- GIVEN REQUEST -
Below is a listing; write it out exactly and drop any images from it.

- RAW DATA -
○ ○ ○ ○

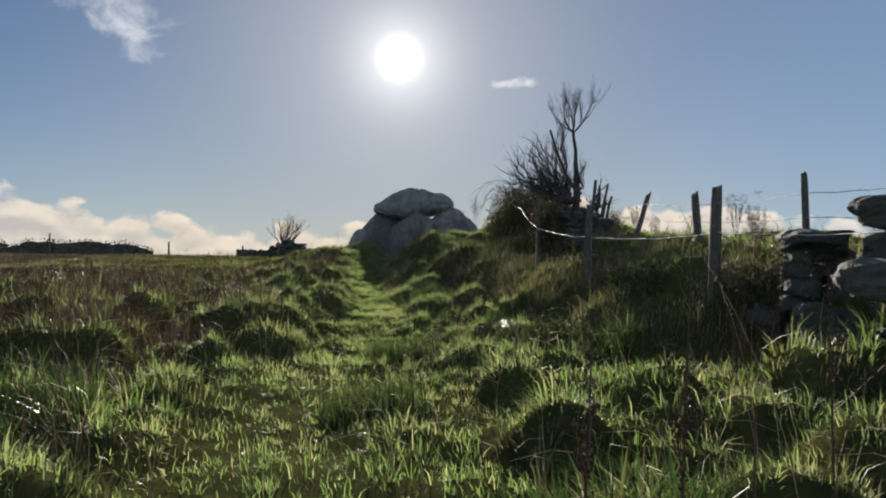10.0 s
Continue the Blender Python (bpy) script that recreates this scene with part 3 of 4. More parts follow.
def slab(name, seed, crest, foot, front, back, at, turn, label, lean=0.0, blunt=2.7, rough=1.0):
    """A weathered slab: crest gives its upper edge from end to end, foot its lower one (a height or a second edge), front and back its faces."""
    cs, cz = (np.array(q, float) for q in zip(*crest))
    fs, fz = (np.array(q, float) for q in zip(*foot)) if isinstance(foot, (list, tuple)) else (cs[[0, -1]], np.array([foot, foot], float))
    rings, sides = 84, 56
    u = 0.5 - 0.5 * np.cos(np.linspace(0.02, 0.98, rings) * np.pi)
    a = np.arange(sides) * 2 * np.pi / sides
    off = Vector((seed * 1.7, seed * 0.9, seed * 2.3))
    v = []
    for k in u:
        p = cs[0] + (cs[-1] - cs[0]) * k
        up, low = np.interp(p, cs, cz), np.interp(p, fs, fz)
        end = (1 - abs(2 * k - 1) ** 5) ** 0.5
        for t in a:
            c, n = math.cos(t), math.sin(t)
            hy = math.copysign(abs(c) ** (2 / blunt), c)
            hz = math.copysign(abs(n) ** (2 / blunt), n)
            high = (hz + 1) / 2
            q = Vector((p, (front + back) / 2 + hy * (back - front) / 2 * (0.35 + 0.65 * end) * (1.08 - 0.2 * high) + lean * high, low + (up - low) * high))
            ledge = abs(noise.noise(Vector((q.x * 1.3, q.y * 1.6, q.z * 2.8)) + off))
            push = 0.08 * noise.noise(q * 1.4 + off) - 0.075 * abs(noise.noise(q * 2.7 + off)) + 0.04 * noise.noise(q * 4.6 + off) + 0.018 * noise.noise(q * 10.0) - 0.045 * max(0.0, 1 - ledge * 8) + 0.015
            v.append(q + Vector((0.25 * (2 * k - 1), hy, 0.35 * hz)) * push * rough)
    i = np.arange(rings * sides).reshape(rings, sides)
    j = np.roll(i, -1, axis=1)
    caps = [np.stack((i[r], j[r], np.full(sides, rings * sides + e)), -1) for e, r in enumerate((0, -1))]
    mids = [sum(v[r * sides:(r + 1) * sides], Vector()) / sides for r in (0, rings - 1)]
    me = mesh_of(name, [tuple(q) for q in v + mids], [np.stack((i[:-1], j[:-1], j[1:], i[1:]), -1).reshape(-1, 4), caps[0][:, ::-1], caps[1]], ROCK)
    ob = part(name, me, dolmen, label)
    ob.location, ob.rotation_euler = at, (0, 0, radians(turn))
    return ob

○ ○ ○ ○

- EXPECTED ANSWER -
10.0 s
Continue the Blender Python (bpy) script that recreates this scene with part 3 of 4. More parts follow.
def slab(name, seed, crest, foot, front, back, at, turn, label, lean=0.0, blunt=2.7, rough=1.0):
    """A weathered slab: crest gives its upper edge from end to end, foot its lower one (a height or a second edge), front and back its faces."""
    cs, cz = (np.array(q, float) for q in zip(*crest))
    fs, fz = (np.array(q, float) for q in zip(*foot)) if isinstance(foot, (list, tuple)) else (cs[[0, -1]], np.array([foot, foot], float))
    rings, sides = 84, 56
    u = 0.5 - 0.5 * np.cos(np.linspace(0.02, 0.98, rings) * np.pi)
    a = np.arange(sides) * 2 * np.pi / sides
    off = Vector((seed * 1.7, seed * 0.9, seed * 2.3))
    v = []
    for k in u:
        p = cs[0] + (cs[-1] - cs[0]) * k
        up, low = np.interp(p, cs, cz), np.interp(p, fs, fz)
        end = (1 - abs(2 * k - 1) ** 5) ** 0.5
        for t in a:
            c, n = math.cos(t), math.sin(t)
            hy = math.copysign(abs(c) ** (2 / blunt), c)
            hz = math.copysign(abs(n) ** (2 / blunt), n)
            high = (hz + 1) / 2
            q = Vector((p, (front + back) / 2 + hy * (back - front) / 2 * (0.35 + 0.65 * end) * (1.08 - 0.2 * high) + lean * high, low + (up - low) * high))
            ledge = abs(noise.noise(Vector((q.x * 1.3, q.y * 1.6, q.z * 2.8)) + off))
            push = 0.08 * noise.noise(q * 1.4 + off) - 0.075 * abs(noise.noise(q * 2.7 + off)) + 0.04 * noise.noise(q * 4.6 + off) + 0.018 * noise.noise(q * 10.0) - 0.045 * max(0.0, 1 - ledge * 8) + 0.015
            v.append(q + Vector((0.25 * (2 * k - 1), hy, 0.35 * hz)) * push * rough)
    i = np.arange(rings * sides).reshape(rings, sides)
    j = np.roll(i, -1, axis=1)
    caps = [np.stack((i[r], j[r], np.full(sides, rings * sides + e)), -1) for e, r in enumerate((0, -1))]
    mids = [sum(v[r * sides:(r + 1) * sides], Vector()) / sides for r in (0, rings - 1)]
    me = mesh_of(name, [tuple(q) for q in v + mids], [np.stack((i[:-1], j[:-1], j[1:], i[1:]), -1).reshape(-1, 4), caps[0][:, ::-1], caps[1]], ROCK)
    ob = part(name, me, dolmen, label)
    ob.location, ob.rotation_euler = at, (0, 0, radians(turn))
    return ob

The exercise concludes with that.